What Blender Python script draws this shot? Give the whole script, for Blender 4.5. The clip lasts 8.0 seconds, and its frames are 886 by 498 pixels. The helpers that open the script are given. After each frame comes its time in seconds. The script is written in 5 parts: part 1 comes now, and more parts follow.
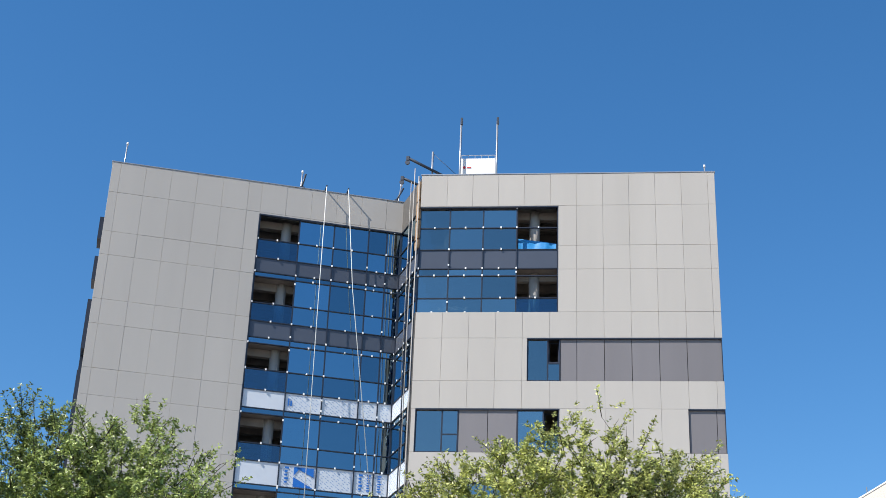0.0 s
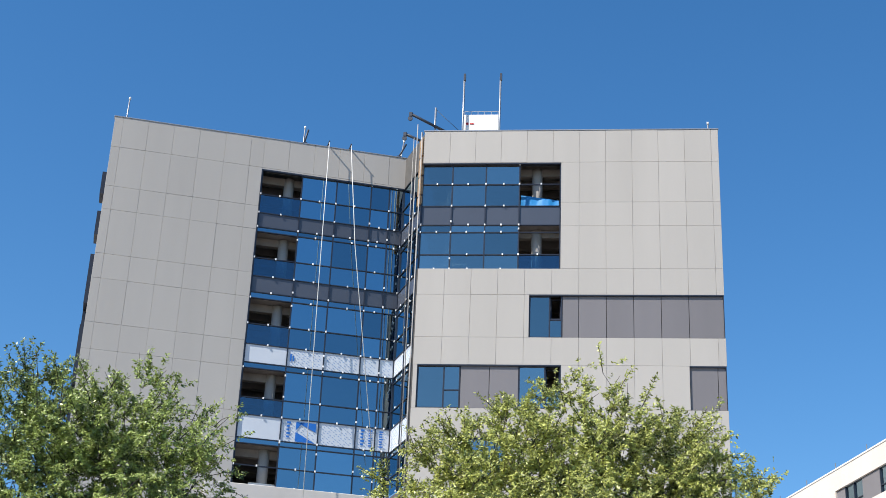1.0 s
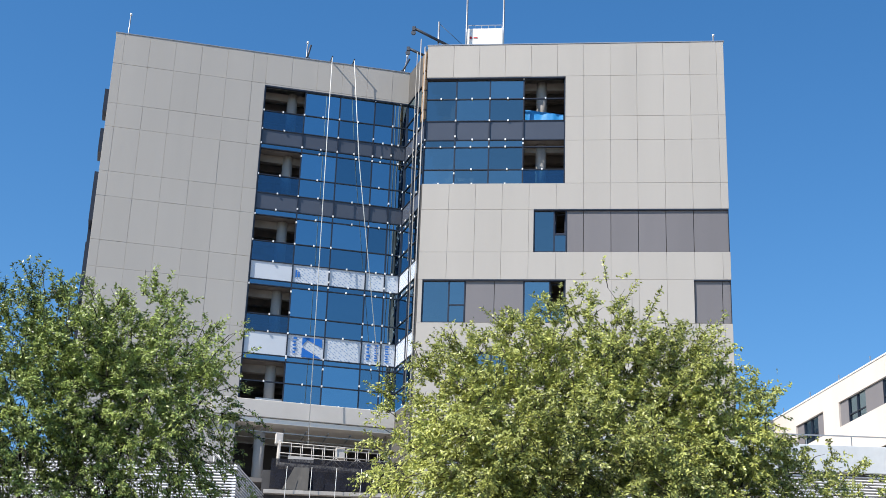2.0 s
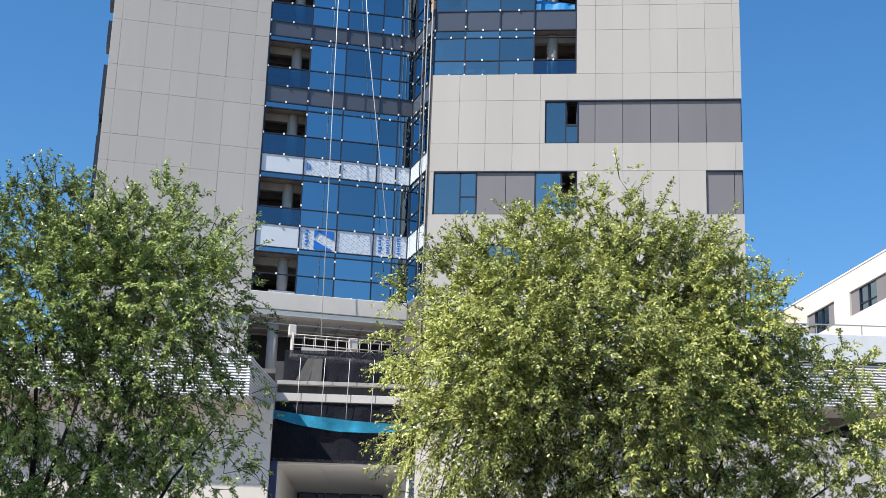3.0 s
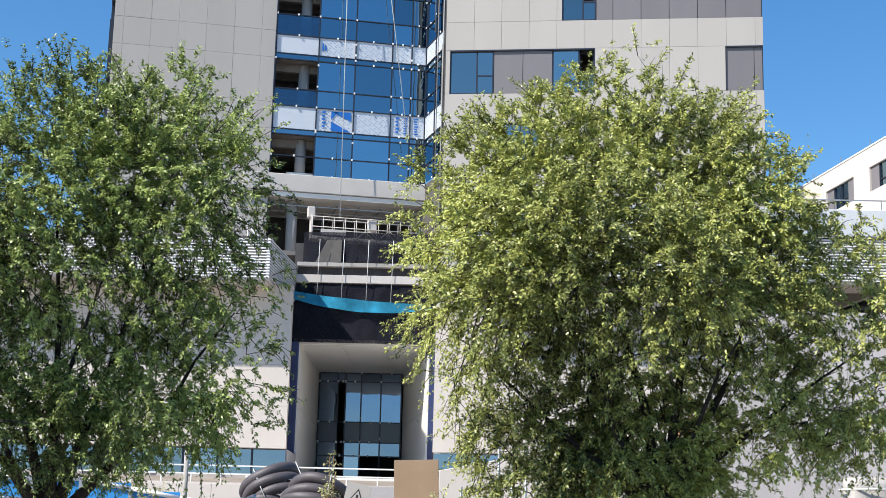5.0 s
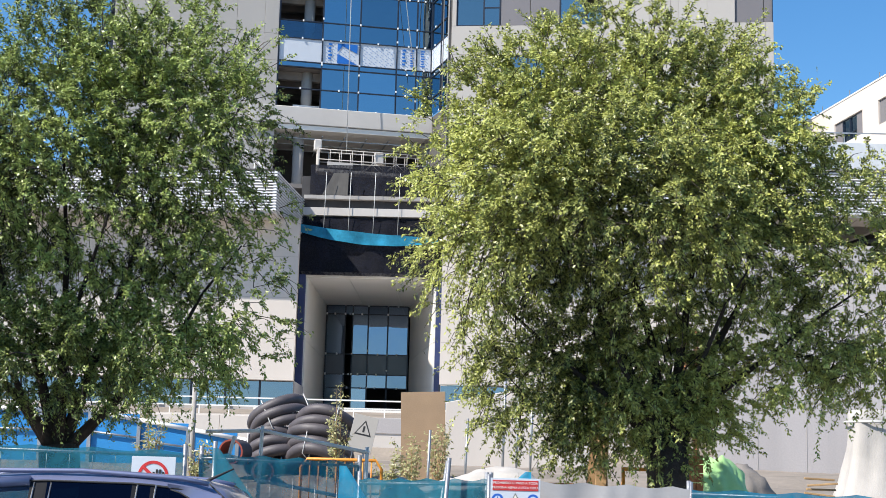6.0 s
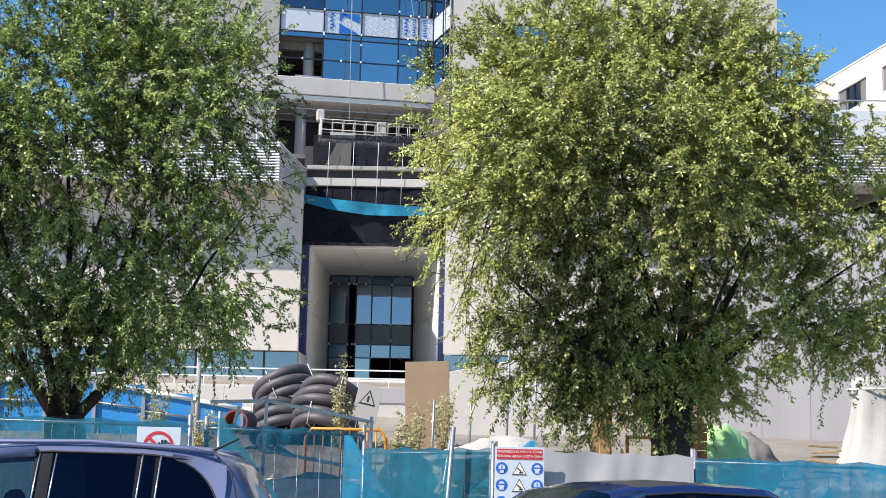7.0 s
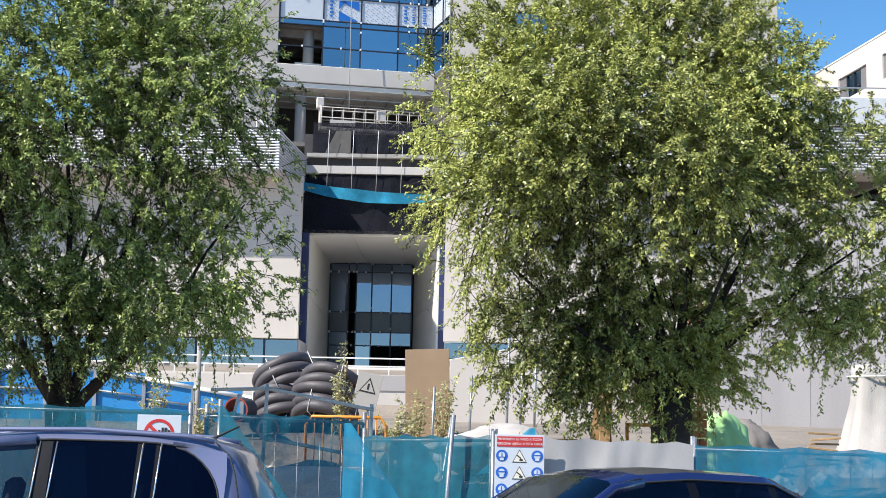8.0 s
+++++
• [Requirement] Repeat the material above word for word and skip every image in it.

• [Task answer]
What Blender Python script draws this shot? Give the whole script, for Blender 4.5. The clip lasts 8.0 seconds, and its frames are 886 by 498 pixels. The helpers that open the script are given. After each frame comes its time in seconds. The script is written in 5 parts: part 1 comes now, and more parts follow.
0.0 s
1.0 s
2.0 s
3.0 s
5.0 s
6.0 s
7.0 s
8.0 s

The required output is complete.